Automatic and Semi-Automatic only refer to the nature of how a gun fires and reloads. It has nothing to do with any other nature of the weapon or the amount of ammunition that be fed into the chamber before reload. The basic rule of thumb to go by is that:
1.) Automatic Guns are guns that, when the trigger is engaged, will fire until either the trigger is disengaged or all loaded ammo is spent, which ever happens first. These are illegal to own by civilians unless they were made prior to the date of the law going into effect (I believe 1987) and in those cases, they are extremely cost prohibited (limited availability and licensing both make a hefty price tag).
2.) Semi-automatic Guns are guns that, when the trigger is engaged, will fire exactly one bullet (if loaded) and will not fire until the trigger is disengaged and reengaged. However, no effort is required to load firing chamber with a new bullet if there are still available rounds in the clip/magazine whatever. This is the broadest term as it can refer to hand-guns (generally all handguns are semi-automatic) and rifles, some of which are civilian versions of military fully automatic weapons that are designed to be semi-automatic (again, cannot buy new Automatic weapons at all).
3.) Non-Automatic are guns that must be manually reloaded after firing all chambered rounds.
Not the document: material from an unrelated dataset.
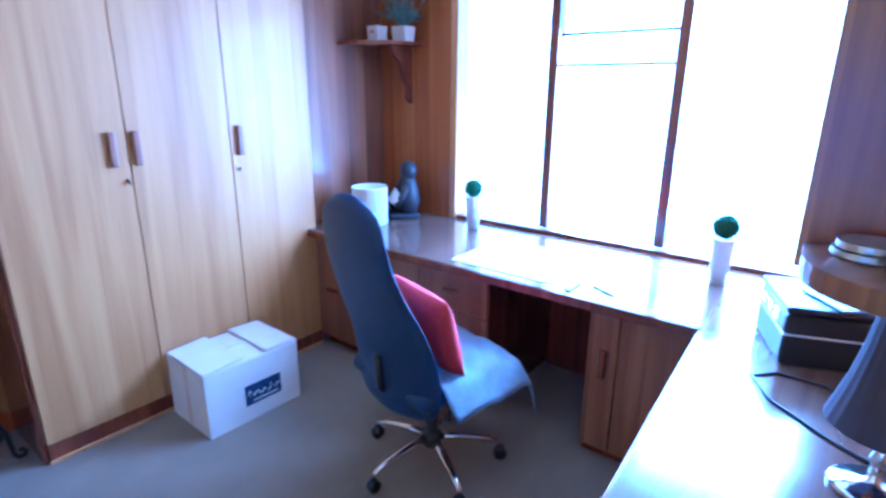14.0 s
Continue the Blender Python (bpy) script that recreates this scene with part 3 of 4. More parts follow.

For classification purposes, there is no difference between semi-automatic hand guns and semi-automatic rifles from the point of view of what is semi-automatic. It's one trigger pull, one bullet fired, rinse and repeat. One problem with laws as written is that while it is illegal to modify a semi-automatic weapon to be full automatic, it is not illegal to add attachments that will effectively change the firing nature of the gun. The device known as a "bump stock" that was used to make the weapon used in the Vegas Strip shooting fully automatic was not (at time of writing) illegal because it is classified as an attachment, not a modification. This may change in the near future as it is a rare issue, though it is hitting some stone walls (from what I've gathered, it does allow people who suffer from nerve damage to fire a semi-automatic rifle.). This works by using the recoil of the gun to re-engage the trigger (disengaged by the recoil) without the shooter moving his or her finger, effectively simulating automatic fire (stressing once again, this is not changing the semi-automatic nature of the gun. It just lets physics of a fired weapon pull the trigger for you).